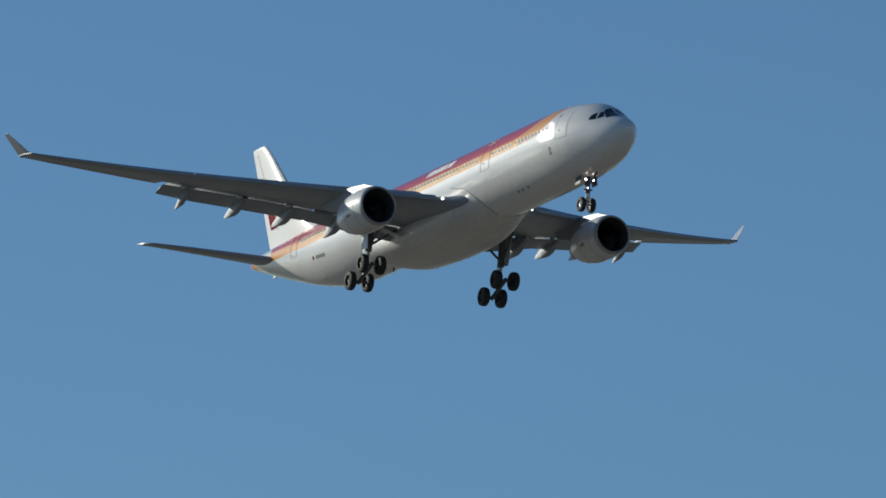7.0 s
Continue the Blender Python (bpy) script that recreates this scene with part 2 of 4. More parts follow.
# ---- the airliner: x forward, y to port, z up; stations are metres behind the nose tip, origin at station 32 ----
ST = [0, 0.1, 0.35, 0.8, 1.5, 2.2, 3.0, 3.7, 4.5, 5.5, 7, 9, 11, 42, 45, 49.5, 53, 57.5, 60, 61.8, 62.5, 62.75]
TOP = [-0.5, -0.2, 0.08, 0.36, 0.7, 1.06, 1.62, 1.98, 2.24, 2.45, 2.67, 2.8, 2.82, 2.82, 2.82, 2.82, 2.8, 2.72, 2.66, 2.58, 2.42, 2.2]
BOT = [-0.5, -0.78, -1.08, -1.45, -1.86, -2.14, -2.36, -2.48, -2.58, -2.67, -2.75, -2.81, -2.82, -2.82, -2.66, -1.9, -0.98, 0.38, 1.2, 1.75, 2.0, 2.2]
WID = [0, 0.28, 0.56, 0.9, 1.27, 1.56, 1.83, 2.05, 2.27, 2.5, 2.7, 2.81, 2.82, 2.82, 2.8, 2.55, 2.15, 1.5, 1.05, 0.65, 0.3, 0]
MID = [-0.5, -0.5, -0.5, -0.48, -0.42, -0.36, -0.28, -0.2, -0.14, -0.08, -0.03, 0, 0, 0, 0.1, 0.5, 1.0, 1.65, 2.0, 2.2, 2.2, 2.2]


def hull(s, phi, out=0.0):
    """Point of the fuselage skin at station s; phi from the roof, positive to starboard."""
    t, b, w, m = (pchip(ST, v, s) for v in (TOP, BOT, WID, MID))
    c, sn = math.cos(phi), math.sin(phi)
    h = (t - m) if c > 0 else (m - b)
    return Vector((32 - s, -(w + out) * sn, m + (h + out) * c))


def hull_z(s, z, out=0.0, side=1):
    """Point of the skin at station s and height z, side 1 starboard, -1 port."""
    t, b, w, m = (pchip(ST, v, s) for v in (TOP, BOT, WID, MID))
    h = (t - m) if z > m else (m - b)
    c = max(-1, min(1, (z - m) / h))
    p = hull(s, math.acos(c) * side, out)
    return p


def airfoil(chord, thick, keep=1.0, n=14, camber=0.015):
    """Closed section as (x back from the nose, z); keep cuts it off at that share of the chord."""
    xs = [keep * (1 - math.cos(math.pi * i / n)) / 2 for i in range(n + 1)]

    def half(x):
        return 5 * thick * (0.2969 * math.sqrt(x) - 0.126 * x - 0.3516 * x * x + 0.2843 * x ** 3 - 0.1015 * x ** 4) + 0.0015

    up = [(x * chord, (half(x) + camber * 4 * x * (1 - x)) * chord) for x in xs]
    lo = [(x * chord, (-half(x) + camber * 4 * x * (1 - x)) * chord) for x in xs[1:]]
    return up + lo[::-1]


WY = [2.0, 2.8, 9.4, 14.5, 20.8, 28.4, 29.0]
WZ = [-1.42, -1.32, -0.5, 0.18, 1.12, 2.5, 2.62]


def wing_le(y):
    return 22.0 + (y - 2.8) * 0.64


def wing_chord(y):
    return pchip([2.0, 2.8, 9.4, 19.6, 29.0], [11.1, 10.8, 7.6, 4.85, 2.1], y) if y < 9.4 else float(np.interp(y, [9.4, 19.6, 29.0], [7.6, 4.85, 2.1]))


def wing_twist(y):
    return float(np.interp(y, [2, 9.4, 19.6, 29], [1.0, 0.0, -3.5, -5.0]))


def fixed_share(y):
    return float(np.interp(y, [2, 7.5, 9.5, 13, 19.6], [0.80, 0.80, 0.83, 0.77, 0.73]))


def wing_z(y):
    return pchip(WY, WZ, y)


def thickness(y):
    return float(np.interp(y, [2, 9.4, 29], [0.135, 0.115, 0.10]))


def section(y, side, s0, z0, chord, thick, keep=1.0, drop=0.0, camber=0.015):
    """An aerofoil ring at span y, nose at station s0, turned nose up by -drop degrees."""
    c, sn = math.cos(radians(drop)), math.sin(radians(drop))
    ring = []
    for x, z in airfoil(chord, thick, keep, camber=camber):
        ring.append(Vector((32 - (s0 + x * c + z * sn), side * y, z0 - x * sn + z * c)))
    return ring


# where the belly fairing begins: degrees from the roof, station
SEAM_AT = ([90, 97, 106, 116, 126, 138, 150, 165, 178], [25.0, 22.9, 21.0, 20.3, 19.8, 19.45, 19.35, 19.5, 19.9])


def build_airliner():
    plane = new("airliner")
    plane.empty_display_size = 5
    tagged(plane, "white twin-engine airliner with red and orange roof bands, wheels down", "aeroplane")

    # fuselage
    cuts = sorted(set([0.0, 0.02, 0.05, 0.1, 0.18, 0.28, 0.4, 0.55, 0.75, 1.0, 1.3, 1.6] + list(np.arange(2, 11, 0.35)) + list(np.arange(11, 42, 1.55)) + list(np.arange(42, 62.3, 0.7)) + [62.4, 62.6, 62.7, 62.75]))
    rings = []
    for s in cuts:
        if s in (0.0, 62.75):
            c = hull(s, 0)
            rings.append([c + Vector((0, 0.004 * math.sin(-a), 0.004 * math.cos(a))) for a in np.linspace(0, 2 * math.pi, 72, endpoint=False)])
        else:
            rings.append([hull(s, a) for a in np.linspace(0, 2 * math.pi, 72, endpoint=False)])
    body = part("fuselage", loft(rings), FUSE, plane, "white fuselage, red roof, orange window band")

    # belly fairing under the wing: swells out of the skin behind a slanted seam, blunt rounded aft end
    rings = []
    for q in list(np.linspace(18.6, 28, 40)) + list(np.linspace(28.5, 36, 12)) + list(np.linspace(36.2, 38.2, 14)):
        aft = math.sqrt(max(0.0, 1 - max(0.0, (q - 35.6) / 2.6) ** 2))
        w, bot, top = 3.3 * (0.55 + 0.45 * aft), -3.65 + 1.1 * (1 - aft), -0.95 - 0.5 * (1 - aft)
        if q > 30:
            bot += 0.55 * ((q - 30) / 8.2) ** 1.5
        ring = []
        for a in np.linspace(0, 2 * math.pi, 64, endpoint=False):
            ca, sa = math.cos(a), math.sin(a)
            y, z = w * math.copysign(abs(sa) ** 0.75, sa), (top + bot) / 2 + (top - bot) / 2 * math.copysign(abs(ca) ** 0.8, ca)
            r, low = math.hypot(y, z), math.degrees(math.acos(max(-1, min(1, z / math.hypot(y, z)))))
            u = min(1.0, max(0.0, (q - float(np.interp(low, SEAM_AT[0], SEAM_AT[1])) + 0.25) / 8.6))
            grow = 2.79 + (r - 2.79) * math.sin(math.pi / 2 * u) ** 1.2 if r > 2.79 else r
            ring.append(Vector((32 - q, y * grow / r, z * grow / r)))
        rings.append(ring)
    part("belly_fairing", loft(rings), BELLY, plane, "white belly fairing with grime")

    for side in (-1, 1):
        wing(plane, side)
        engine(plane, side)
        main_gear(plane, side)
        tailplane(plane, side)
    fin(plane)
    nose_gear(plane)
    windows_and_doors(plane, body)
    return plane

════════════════

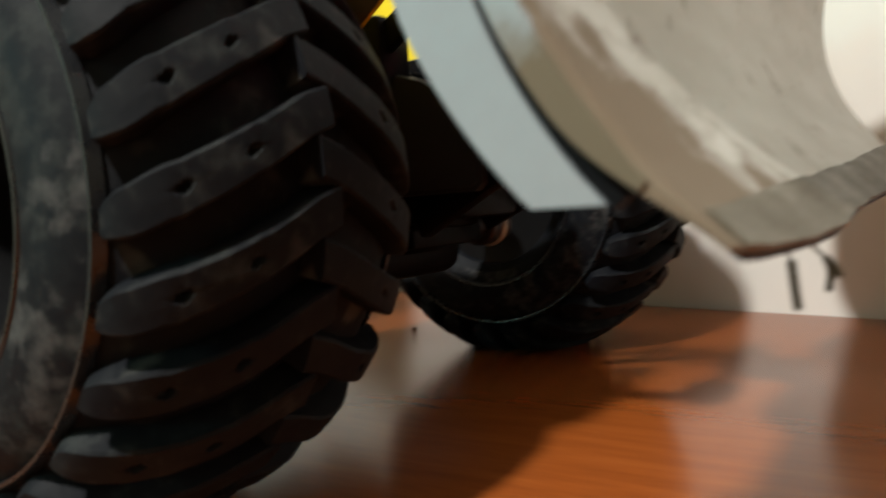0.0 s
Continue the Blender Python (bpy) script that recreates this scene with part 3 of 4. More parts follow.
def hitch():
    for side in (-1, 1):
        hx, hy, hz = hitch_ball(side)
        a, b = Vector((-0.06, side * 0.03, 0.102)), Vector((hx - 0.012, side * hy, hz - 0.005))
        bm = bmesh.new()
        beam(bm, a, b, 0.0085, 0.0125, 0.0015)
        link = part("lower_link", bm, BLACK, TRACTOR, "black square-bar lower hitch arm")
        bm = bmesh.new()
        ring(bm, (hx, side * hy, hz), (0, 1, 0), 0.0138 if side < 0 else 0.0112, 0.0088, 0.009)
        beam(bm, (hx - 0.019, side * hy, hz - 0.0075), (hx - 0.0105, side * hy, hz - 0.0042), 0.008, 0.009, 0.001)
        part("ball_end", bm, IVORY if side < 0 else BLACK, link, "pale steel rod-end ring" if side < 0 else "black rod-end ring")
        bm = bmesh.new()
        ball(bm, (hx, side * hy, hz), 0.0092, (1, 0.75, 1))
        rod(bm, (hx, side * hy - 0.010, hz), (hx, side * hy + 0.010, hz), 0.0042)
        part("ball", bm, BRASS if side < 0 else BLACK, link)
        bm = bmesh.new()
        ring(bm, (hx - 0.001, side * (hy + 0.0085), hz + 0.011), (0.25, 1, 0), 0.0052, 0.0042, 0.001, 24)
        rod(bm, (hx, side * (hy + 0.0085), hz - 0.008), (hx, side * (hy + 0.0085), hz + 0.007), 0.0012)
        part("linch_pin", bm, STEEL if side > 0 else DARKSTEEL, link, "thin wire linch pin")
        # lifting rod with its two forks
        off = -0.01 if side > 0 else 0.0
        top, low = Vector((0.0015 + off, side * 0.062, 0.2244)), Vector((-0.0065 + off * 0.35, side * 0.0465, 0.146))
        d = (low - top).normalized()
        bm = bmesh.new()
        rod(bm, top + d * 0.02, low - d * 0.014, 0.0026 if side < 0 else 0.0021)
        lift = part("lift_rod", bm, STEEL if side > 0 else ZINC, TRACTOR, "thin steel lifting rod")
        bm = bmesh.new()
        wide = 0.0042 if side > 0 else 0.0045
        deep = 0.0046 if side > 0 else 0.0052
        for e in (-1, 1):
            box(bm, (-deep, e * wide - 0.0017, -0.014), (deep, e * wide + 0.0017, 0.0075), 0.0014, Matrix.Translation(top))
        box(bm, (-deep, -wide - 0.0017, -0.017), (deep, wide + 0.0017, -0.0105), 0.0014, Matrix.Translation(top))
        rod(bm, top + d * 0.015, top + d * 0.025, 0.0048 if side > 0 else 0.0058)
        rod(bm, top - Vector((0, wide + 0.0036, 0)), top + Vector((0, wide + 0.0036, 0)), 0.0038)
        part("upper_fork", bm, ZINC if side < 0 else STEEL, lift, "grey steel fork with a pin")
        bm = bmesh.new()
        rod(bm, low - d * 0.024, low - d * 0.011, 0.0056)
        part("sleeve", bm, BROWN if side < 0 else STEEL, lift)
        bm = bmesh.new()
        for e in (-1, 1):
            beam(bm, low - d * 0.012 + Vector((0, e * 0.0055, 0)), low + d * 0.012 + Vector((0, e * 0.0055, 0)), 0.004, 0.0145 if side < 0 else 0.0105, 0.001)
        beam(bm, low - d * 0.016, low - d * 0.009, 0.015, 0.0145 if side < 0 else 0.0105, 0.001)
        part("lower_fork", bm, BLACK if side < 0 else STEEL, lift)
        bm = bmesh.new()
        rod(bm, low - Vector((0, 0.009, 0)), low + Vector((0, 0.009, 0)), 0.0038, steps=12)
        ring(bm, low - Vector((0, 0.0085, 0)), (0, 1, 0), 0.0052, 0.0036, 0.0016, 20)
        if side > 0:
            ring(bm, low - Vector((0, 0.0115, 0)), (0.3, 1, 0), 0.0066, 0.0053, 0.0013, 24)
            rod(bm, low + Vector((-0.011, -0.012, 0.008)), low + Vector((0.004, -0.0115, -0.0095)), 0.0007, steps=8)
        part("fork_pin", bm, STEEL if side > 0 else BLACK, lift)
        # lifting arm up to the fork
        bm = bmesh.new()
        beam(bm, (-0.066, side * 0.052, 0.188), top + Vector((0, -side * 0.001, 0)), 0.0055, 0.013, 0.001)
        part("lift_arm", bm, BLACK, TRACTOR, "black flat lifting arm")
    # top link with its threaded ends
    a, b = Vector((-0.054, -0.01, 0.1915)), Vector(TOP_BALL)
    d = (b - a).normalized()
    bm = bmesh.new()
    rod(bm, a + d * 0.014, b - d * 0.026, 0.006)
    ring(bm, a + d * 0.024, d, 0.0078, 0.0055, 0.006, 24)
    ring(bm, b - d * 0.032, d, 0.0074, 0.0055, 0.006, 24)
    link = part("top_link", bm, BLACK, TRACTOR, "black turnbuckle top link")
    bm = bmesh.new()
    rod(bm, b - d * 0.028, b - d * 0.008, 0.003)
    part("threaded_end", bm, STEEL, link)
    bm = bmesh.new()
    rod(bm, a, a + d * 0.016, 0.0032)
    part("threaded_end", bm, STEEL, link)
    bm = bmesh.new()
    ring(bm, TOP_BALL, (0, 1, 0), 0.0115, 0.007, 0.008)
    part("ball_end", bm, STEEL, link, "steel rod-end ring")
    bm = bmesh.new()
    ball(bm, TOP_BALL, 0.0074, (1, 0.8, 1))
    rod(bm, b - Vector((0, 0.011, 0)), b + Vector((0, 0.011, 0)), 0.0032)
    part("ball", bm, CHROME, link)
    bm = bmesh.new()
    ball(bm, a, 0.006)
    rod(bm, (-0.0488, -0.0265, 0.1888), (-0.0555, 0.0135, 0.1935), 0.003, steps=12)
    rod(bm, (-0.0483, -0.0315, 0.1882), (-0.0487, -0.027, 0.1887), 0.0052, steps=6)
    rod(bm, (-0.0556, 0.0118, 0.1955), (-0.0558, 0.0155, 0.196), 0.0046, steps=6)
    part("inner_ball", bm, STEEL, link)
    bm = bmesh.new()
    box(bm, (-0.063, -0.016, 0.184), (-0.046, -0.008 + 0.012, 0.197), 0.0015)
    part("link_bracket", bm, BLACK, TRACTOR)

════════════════

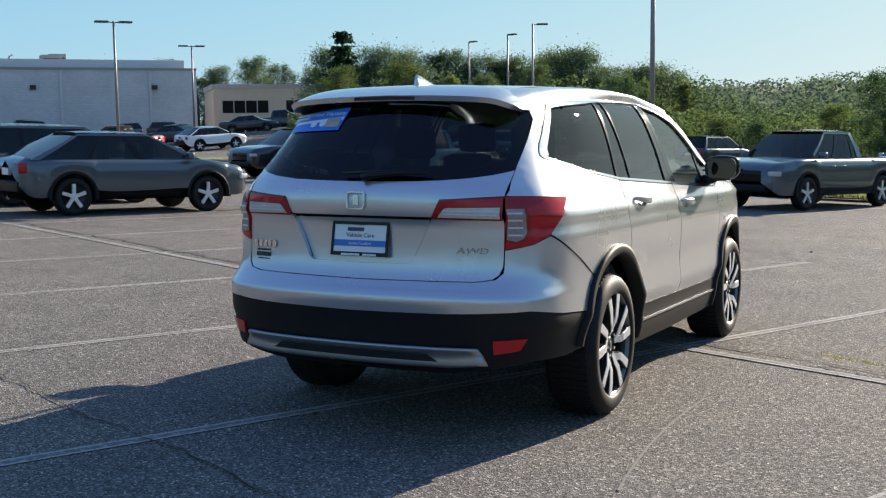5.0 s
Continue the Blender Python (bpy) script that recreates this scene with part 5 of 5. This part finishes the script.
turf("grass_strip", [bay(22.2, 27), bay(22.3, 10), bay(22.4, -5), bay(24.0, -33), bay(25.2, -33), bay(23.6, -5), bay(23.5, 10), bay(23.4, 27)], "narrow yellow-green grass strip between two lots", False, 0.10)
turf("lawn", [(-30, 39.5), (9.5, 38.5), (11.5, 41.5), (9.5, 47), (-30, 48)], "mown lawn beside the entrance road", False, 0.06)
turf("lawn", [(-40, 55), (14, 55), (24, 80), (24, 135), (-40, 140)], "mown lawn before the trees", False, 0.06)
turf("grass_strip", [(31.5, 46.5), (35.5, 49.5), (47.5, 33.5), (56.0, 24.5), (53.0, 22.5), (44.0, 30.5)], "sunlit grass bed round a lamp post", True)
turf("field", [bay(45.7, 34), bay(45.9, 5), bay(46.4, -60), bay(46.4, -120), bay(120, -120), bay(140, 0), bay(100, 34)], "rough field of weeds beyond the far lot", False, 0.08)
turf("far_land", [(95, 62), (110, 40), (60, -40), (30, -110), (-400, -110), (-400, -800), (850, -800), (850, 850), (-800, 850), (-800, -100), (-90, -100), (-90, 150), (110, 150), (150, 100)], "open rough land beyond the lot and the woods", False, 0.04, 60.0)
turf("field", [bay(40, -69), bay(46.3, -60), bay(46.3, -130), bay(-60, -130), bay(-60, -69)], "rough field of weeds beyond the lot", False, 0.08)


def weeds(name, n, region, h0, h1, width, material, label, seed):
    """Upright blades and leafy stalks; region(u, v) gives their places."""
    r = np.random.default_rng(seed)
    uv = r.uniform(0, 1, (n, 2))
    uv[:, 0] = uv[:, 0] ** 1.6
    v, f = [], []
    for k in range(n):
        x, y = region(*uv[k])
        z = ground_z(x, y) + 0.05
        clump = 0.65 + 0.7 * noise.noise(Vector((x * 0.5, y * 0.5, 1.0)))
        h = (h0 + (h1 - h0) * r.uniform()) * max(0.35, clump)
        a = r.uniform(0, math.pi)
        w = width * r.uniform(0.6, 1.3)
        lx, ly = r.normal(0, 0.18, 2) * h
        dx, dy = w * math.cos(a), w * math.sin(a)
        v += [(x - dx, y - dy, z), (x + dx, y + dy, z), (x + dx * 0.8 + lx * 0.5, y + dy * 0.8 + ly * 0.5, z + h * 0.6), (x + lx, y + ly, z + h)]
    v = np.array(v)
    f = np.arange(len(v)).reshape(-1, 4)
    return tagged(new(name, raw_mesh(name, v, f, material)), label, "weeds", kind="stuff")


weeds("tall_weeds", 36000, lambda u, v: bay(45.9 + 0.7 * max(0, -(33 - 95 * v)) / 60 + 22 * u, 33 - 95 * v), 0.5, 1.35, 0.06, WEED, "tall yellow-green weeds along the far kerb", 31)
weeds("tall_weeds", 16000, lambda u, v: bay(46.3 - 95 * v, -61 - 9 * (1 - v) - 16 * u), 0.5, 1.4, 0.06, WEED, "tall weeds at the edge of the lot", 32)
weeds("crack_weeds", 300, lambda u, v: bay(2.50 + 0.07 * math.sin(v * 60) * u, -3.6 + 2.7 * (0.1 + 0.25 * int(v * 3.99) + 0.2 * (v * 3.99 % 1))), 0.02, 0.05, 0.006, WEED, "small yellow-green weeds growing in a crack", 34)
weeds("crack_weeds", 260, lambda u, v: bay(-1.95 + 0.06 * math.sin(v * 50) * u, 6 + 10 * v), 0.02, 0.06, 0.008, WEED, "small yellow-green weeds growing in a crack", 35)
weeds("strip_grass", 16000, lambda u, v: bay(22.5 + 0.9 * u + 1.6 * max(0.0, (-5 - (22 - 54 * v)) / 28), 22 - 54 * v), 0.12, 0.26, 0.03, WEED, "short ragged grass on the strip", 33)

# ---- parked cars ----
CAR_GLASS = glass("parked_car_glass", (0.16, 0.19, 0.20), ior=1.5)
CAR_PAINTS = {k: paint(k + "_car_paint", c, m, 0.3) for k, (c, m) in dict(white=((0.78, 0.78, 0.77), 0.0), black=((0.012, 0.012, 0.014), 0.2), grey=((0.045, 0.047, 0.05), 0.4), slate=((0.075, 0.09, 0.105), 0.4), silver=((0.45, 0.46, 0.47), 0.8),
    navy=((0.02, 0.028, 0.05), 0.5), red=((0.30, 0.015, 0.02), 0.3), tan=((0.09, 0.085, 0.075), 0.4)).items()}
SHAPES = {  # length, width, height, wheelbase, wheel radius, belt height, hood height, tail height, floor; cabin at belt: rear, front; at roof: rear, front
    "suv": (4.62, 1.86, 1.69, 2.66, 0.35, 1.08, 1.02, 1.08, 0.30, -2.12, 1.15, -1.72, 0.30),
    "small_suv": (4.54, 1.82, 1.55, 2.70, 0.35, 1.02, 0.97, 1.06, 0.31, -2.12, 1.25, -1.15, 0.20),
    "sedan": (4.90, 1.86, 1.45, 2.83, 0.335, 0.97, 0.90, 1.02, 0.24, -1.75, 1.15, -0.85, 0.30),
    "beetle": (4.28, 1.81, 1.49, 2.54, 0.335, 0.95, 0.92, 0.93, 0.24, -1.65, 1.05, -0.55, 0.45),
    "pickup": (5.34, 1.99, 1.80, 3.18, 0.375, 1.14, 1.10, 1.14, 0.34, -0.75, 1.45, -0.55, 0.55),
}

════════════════

◆ EXERCISE BRIEF: From the records above, report the count of lines containing "follow" and nothing more.

◆ RESULT BELOW: 2